Within the tech industry, the rapid growth of certain innovations is fueling M&A investment in a growing number of subsectors, including:

Artificial intelligence: AI investment will rise by more than 300% from 2016 to 2017, according to research firm Forrester. This level of investment will spur even more M&A activity in this sphere, along with disruption, across a growing number of industries. "That’s where we’re really seeing activity,” Gemello says.

Cloud computing: Worldwide spending on public cloud computing will double by 2020, rising from US$82bn currently to US$162bn, according to a recent IDC report. Meanwhile, the global cloud services market is estimated to grow from US$247bn this year to US$383bn in 2020, according to technology research group Gartner. All of this growth will continue to drive M&A activity.

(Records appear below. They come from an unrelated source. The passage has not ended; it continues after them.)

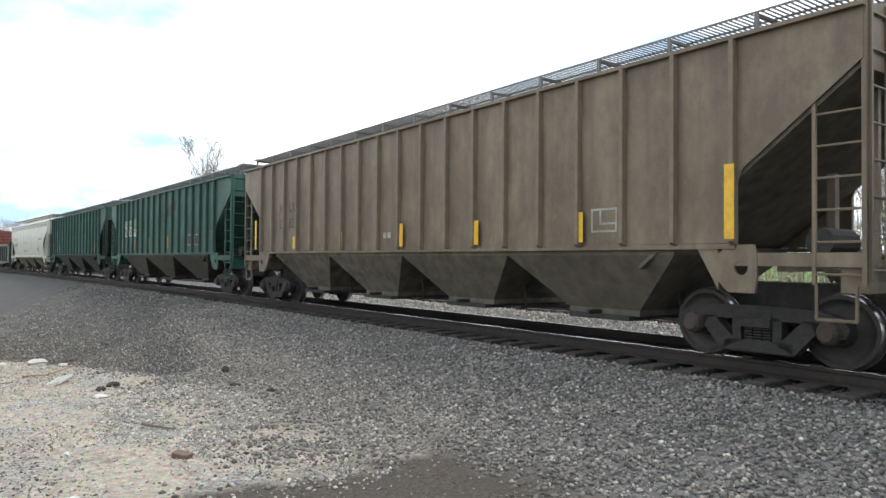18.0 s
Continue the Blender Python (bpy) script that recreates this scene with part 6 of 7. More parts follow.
for x, top in ((-7.2, 2.2), (-2.565, 1.85), (-0.21, 1.85), (2.145, 1.86), (5.285, 1.88), (7.42, 2.35)):
    sheet(w10, "reflector", FADED_YELLOW, x - 0.06, x + 0.06, 1.53, top, lift=0.068)
for x0 in (3.96, 4.13, 4.28):
    sheet(w10, "data_cell", GREY_INK, x0, x0 + 0.13, 1.72, 1.86)
sheet(w10, "faded_panel", SPRAY_GREY, 6.98, 7.24, 1.75, 2.2)
for text, x, z, size in (("AT", -6.1, 2.17, 0.36), ("GX", -5.3, 2.22, 0.36), ("76", -6.1, 1.74, 0.32), ("06", -5.3, 1.76, 0.32), ("1", -4.66, 1.76, 0.3)):
    words(w10, text, x, z, size, FADED_INK, name="reporting_mark" if text.isalpha() else "wagon_number", lift=0.014, bold=0.004, sx=0.82, spacing=1.15)
sheet(w10, "data_panel", DARK_PANEL, -6.85, -6.58, 1.72, 1.92, lift=0.012)
sheet(w10, "reflector", FADED_YELLOW, -4.98, -4.86, 1.53, 2.1, lift=0.092)
words(w10, "LD LMT", -3.76, 1.98, 0.13, FADED_INK, name="weight_stencil", lift=0.012)
words(w10, "LT WT", -3.76, 1.78, 0.13, FADED_INK, name="weight_stencil", lift=0.012)
bars(w10, 3.9, 1.75, 2, 0.6, 0.08, words_ink, seed=41)

# grimy hopper with white number panels
for x0, x1, z0, z1 in ((-6.06, -5.56, 1.92, 2.26), (-5.32, -4.72, 1.92, 2.28), (-6.06, -5.56, 1.55, 1.88), (-5.32, -4.72, 1.55, 1.88)):
    sheet(w11, "number_panel", WHITE, x0, x1, z0, z1)
for text, x, z in (("AT", -5.81, 2.09), ("GX", -5.03, 2.1), ("76", -5.81, 1.71), ("20", -5.03, 1.71)):
    words(w11, text, x, z, 0.36, BLACK, lift=0.011, name="reporting_mark" if text.isalpha() else "wagon_number", bold=0.008, sx=0.9)
sheet(w11, "reflector", YELLOW, -6.72, -6.34, 1.98, 2.14)
flat_shape(w11, "rust_patch", RUST_BROWN, [(-6.78, 3.65), (-6.25, 3.7), (-6.3, 3.0), (-6.45, 2.3), (-6.62, 2.2), (-6.7, 2.9)], 0, RIB_SIDE)
for i in range(40):
    x, z = r.uniform(-6, 6.8), r.uniform(1.7, 3.8)
    k = r.uniform(0.02, 0.1)
    pts = [(px + r.gauss(0, k * 0.35), pz + r.gauss(0, k * 0.5)) for px, pz in ellipse(x, z, k, k * r.uniform(1, 2.5), 11)]
    flat_shape(w11, "rust_patch", RUST_BROWN, pts, 0, RIB_SIDE - 0.001)
for x in (-2.5, 0.5, 3.0, 6.6):
    sheet(w11, "reflector", YELLOW, x - 0.06, x + 0.06, 1.55, 2.0)

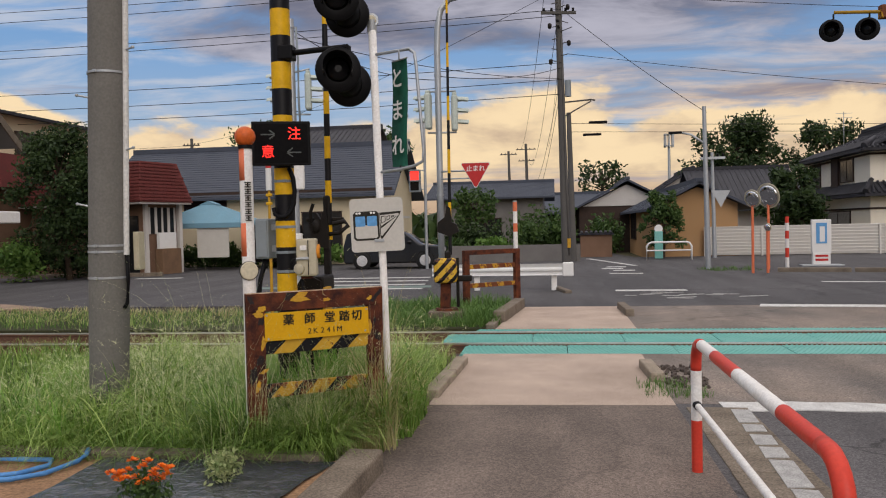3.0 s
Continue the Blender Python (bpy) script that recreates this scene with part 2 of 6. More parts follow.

Cybersecurity: Petya, SamSam and WannaCry may sound innocent enough, but they are actually forms of malware that are driving companies to distraction, and could kick off a wave of cybersecurity M&A. The average cost of a data breach to a large company was US$3.8m in 2015, according to the Ponemon Institute. “There is definitely the potential for a lot of dealmaking in the cybersecurity space because it's top of mind for the C-suite,” Wu says.

Big data: Meanwhile, big data continues to be hot property as large companies increasingly scoop up targets sitting on significant amounts of high-quality information that can be analyzed to reveal insights into customer and business behaviors.